The new calculation, released in an EPA report April 15, revises the agency’s U.S. methane emission estimates for 2013 to 28.859 million metric tons, up from the agency’s previous estimate of 25.453 million metric tons. Two-thirds of that increase comes from the natural gas and petroleum sectors, with much of the rest coming from landfills. The report also provides the first estimate of methane emissions for 2014, a slight increase to 29.233 million metric tons.

Globally, methane emissions account for about a quarter of human-caused global warming. Several studies over the last few years have suggested that EPA significantly underestimated the U.S. share of those emissions (SN Online: 4/14/16).
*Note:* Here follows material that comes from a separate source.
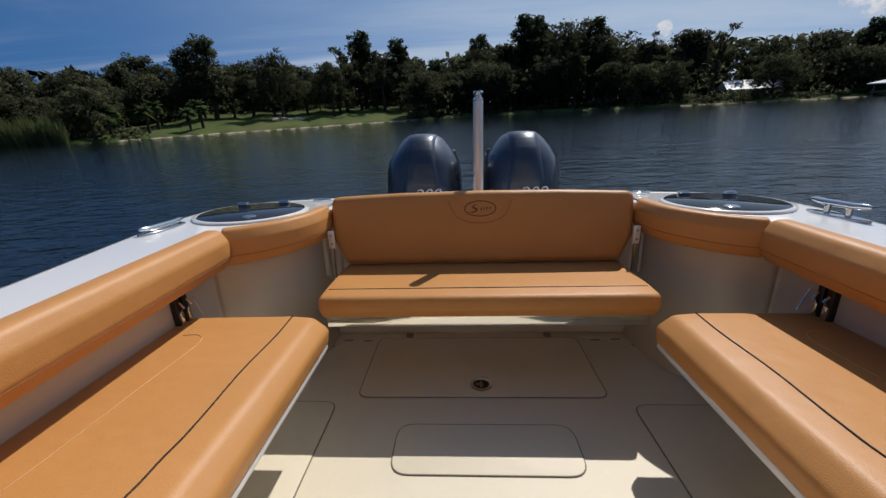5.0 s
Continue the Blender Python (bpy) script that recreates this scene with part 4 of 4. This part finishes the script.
def leaf_mesh(name, blobs, count, size, mat, rng, flat=0.35):
    """Many small leaf sprays spread through rounded clumps."""
    vol = np.array([b[3] * b[4] * b[5] for b in blobs]) ** 0.75
    pick = rng.choice(len(blobs), count, p=vol / vol.sum())
    b = np.array(blobs)[pick]
    d = rng.normal(size=(count, 3))
    d /= np.linalg.norm(d, axis=1)[:, None]
    r = rng.uniform(0.25, 1.0, count) ** 0.45 * (1 + 0.16 * rng.normal(size=count))
    c = b[:, :3] + d * r[:, None] * b[:, 3:6]
    u = rng.normal(size=(count, 3))
    u /= np.linalg.norm(u, axis=1)[:, None]
    v = np.cross(u, rng.normal(size=(count, 3)))
    v /= np.linalg.norm(v, axis=1)[:, None]
    sz = size * rng.uniform(0.5, 1.25, count)[:, None]
    u, v = u * sz, v * sz * 0.62
    pts = np.stack([c - u, c - v * 0.9 + u * 0.1, c + u, c + v], 1).reshape(-1, 3)
    nrm = d + 0.45 * rng.normal(size=(count, 3)) + np.array((0, 0, 0.35))
    nrm /= np.linalg.norm(nrm, axis=1)[:, None]
    return quad_mesh(name, pts, mat, np.repeat(nrm, 4, axis=0))


def quad_mesh(name, pts, mat, normals=None):
    n = len(pts) // 4
    me = bpy.data.meshes.new(name)
    me.vertices.add(len(pts))
    me.vertices.foreach_set("co", np.asarray(pts, dtype=np.float32).ravel())
    me.loops.add(len(pts))
    me.loops.foreach_set("vertex_index", np.arange(len(pts), dtype=np.int32))
    me.polygons.add(n)
    me.polygons.foreach_set("loop_start", np.arange(0, len(pts), 4, dtype=np.int32))
    me.update(calc_edges=True)
    me.materials.append(mat)
    if normals is not None:
        me.polygons.foreach_set("use_smooth", np.ones(n, dtype=bool))
        me.normals_split_custom_set_from_vertices(normals.tolist())
    return me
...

While the new methane estimates are “a step in the right direction,” the agency still has a ways to go, says David Lyon, an environmental scientist at the Environmental Defense Fund. Even with the higher methane estimates, the agency is still undercounting U.S. emissions by about 20 to 60 percent, Lyon says. EPA’s reporting influences U.S. regulation of methane-producing industries such as agriculture and fossil fuel production.

A sizable portion of the still-at-large methane probably comes from “super emitters,” methane sources that contribute a disproportionate share of total emissions. These sources are typically malfunctioning equipment, making them difficult for EPA to account for.